— start —

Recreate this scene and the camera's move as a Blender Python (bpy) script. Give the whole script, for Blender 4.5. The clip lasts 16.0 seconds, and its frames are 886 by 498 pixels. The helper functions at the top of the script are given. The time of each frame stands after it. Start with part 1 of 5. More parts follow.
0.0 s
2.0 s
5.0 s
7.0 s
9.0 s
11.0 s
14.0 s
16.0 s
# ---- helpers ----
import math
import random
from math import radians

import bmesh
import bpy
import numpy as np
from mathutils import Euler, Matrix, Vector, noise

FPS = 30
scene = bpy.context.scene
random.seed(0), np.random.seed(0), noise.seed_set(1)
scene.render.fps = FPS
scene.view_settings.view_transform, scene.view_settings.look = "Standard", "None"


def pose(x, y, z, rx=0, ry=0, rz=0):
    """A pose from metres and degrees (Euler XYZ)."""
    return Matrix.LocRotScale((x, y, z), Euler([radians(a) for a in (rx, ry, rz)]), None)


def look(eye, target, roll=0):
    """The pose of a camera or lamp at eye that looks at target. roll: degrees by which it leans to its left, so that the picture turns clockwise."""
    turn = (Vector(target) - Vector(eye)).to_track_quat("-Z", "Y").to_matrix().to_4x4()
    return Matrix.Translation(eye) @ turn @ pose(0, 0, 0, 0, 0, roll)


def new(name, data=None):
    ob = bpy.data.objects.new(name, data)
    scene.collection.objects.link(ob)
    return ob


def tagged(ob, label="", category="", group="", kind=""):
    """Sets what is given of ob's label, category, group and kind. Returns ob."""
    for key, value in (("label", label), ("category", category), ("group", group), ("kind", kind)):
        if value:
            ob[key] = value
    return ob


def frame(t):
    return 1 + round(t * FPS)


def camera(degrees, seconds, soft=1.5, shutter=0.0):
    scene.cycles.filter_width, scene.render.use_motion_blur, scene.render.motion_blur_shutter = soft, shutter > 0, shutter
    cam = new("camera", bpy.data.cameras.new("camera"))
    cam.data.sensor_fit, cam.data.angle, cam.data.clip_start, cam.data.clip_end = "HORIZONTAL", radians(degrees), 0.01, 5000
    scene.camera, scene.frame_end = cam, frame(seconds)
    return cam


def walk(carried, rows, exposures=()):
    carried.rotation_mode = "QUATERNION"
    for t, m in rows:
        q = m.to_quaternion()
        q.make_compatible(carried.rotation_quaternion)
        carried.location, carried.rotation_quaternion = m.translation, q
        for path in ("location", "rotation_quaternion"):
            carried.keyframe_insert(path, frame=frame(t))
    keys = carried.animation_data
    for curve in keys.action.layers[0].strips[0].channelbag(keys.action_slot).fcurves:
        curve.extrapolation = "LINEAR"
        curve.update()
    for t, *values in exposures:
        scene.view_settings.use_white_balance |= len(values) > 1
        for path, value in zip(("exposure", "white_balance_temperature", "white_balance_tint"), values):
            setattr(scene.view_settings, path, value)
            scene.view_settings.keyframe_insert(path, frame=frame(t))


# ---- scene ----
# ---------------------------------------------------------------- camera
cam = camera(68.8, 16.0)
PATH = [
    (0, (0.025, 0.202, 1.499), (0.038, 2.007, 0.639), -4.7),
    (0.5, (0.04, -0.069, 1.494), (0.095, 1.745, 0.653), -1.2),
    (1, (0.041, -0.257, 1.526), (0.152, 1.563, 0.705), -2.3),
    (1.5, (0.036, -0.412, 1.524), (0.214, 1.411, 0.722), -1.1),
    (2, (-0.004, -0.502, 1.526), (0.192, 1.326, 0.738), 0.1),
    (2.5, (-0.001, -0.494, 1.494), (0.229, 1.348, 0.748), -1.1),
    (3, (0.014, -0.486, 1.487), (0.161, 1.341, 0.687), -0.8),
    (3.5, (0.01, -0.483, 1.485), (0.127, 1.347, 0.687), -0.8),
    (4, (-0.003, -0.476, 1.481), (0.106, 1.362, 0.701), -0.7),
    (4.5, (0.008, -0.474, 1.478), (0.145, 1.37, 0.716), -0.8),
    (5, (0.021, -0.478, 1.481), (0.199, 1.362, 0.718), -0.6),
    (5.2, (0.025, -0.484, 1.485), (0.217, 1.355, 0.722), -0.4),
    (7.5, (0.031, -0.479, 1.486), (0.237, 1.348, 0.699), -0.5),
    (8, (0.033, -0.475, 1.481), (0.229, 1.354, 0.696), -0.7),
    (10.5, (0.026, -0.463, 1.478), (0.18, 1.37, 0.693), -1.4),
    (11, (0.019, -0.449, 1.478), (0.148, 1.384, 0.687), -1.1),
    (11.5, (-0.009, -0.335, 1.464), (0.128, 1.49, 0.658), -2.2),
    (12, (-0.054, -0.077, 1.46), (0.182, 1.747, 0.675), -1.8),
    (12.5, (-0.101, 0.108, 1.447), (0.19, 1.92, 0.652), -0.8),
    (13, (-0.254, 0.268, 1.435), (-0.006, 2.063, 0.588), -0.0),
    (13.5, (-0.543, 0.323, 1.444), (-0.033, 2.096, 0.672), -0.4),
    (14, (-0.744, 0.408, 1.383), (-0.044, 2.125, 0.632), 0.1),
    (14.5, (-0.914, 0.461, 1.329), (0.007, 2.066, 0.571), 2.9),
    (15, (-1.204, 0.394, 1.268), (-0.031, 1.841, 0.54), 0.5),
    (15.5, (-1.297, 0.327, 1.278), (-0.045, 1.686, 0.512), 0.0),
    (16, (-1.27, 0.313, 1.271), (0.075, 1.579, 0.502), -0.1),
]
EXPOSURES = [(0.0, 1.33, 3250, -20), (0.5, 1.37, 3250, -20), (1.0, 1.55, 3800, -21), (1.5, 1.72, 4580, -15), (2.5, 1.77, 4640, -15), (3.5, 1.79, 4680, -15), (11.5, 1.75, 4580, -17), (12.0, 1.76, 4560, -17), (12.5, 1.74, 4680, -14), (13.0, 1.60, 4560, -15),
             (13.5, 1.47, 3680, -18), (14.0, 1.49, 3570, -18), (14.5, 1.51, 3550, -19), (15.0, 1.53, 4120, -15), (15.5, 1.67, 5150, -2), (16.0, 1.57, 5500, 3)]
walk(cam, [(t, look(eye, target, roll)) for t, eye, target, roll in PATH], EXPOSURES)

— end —

**Problem description:** Exactly the lines from the line with "for t, *values" to the line with "scene.view_settings.keyframe_insert(path, frame=frame(t))", both included, are to be extracted, and no others.

**Solution to the exercise:**
    for t, *values in exposures:
        scene.view_settings.use_white_balance |= len(values) > 1
        for path, value in zip(("exposure", "white_balance_temperature", "white_balance_tint"), values):
            setattr(scene.view_settings, path, value)
            scene.view_settings.keyframe_insert(path, frame=frame(t))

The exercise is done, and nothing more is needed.